Except, Ed notes, “I think he has become somewhat of a right-wing political personality, even though he claims to be in the center.” Here’s where the old playbook comes out: harvest clout by haranguing Musk daily and try to leverage this into a nebulous liberal “movement.” The brothers don’t dislike him as naturally or viscerally as they did Trump — he’s simply there. And this time, they’ll aim to be taken seriously: Ed promises “fewer BOOMS and KABOOMS.”

In a co-authored thread this week, the brothers rankled at being characterized as “grifters.” One difficulty in shedding that negative image will be their recent foray into crypto assets and NFTs, which many regard as a scam in itself. Last year, the pair co-founded NFTz.me, a social community for buying and trading the digital assets, building on DeSo, a blockchain for decentralized social networks.

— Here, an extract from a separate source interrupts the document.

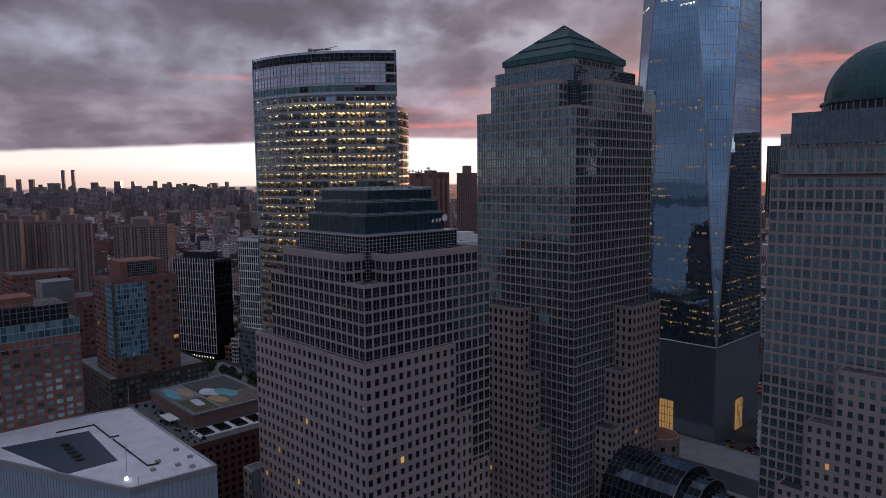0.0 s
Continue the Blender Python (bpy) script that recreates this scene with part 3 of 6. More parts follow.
# ---------------------------------------------------------------- tower with the copper pyramid
def tower_pyramid():
    b = thing("office_tower", "tall granite and glass office tower with green copper pyramid roof", "building", -200, 267)

    def P(x, y):
        return (x + 200, y - 267)

    near = []
    GM = (STONE, GLASS_BLUE)
    x0, x1, y0, y1, nx, ny = -217.6, -170.2, 236.0, 287, -179.1, 248
    M, G = MB(), MB()
    for a, c, n in (((x0, y0), (nx, y0), 13), ((nx, y0), (nx, ny), 4), ((nx, ny), (x1, ny), 3), ((x1, ny), (x1, y1), 13), ((x1, y1), (x0, y1), 15), ((x0, y1), (x0, y0), 15)):
        W = MB()
        facade(W, G, P(*a), P(*c), 186.3, 196.8, n, 3, 0.56, 0.88, 0.14, 1, M, near=near)
        l = math.hypot(c[0] - a[0], c[1] - a[1])
        W.obox(P(*a), ((c[0] - a[0]) / l, (c[1] - a[1]) / l), 0, l, -1.0, 0.08, 196.7, 198.6)
        part("stone_frame", W, STONE, b)
    part("mullion", M, METAL_MID, b, kind="stuff")
    part("glazing", G, GLASS_BLUE, b, kind="stuff")
    c = MB()
    c.prism([P(*p) for p in ((x0 + .4, y0 + .4), (nx - .4, y0 + .4), (nx - .4, ny + .4), (x1 - .4, ny + .4), (x1 - .4, y1 - .4), (x0 + .4, y1 - .4))], 186.1, 197.6)
    part("roof_terrace", c, ROOF_GRAVEL, b)
    r = MB()
    for q in (((x0 + .4, y0 + .4), (nx - .4, y0 + .4)), ((x1 - .4, ny + .4), (x1 - .4, y1))):
        railing(r, [P(*q[0]), P(*q[1])], 198.6, 1.0, 2.0, 0.035)
    part("railing", r, RAIL, b)
    tier(b, P, -226.5, -170.2, 236.0, 296, 0.0, 186.3, GM, 2.97, 46, 0.56, 0.88, 0.14, 1, near=near)
    step_parapet(b, P, -226.5, -170.2, 236.0, 296, x0, nx, ny, y1, 186.3)
    r = MB()
    railing(r, [P(*p) for p in ((-180, 236.4), (-170.6, 236.4), (-170.6, 246.6))], 186.3, 1.0, 2.0, 0.035)
    part("railing", r, RAIL, b)
    window_parts(b, near, GLASS_BLUE)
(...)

Ed even bought Tiffany Trump’s first NFT on DeSo via his exchange, and she bought one of his. He appeared to hope that this would upset her father in some way. It looked, instead, like more shallow political opportunism.

In the year since those cursed transactions, NFT trading has almost entirely collapsed along with prices as a “crypto winter” took hold, accelerated by factors like the recent implosion of the FTX exchange and fraud charges brought against its former CEO, Sam Bankman-Fried. The space in which to establish oneself as a successful crypto investor or influencer — let alone the trustworthy sort — is rapidly shrinking. On top of that, the Krassensteins have their own glaring credibility problems.

Yet aside from a few nods to their tech ambitions, and one or two pro-Biden tweets, the Krassensteins’ beef with Musk seems to be taking priority in their first days back on Twitter. Why not? It’s the easiest, most obvious play for engagement. Whether they continue harping on his “free speech” policies or pivot in another direction, Ed and Brian will stay truly focused on just one goal: forcing their way back into the conversation.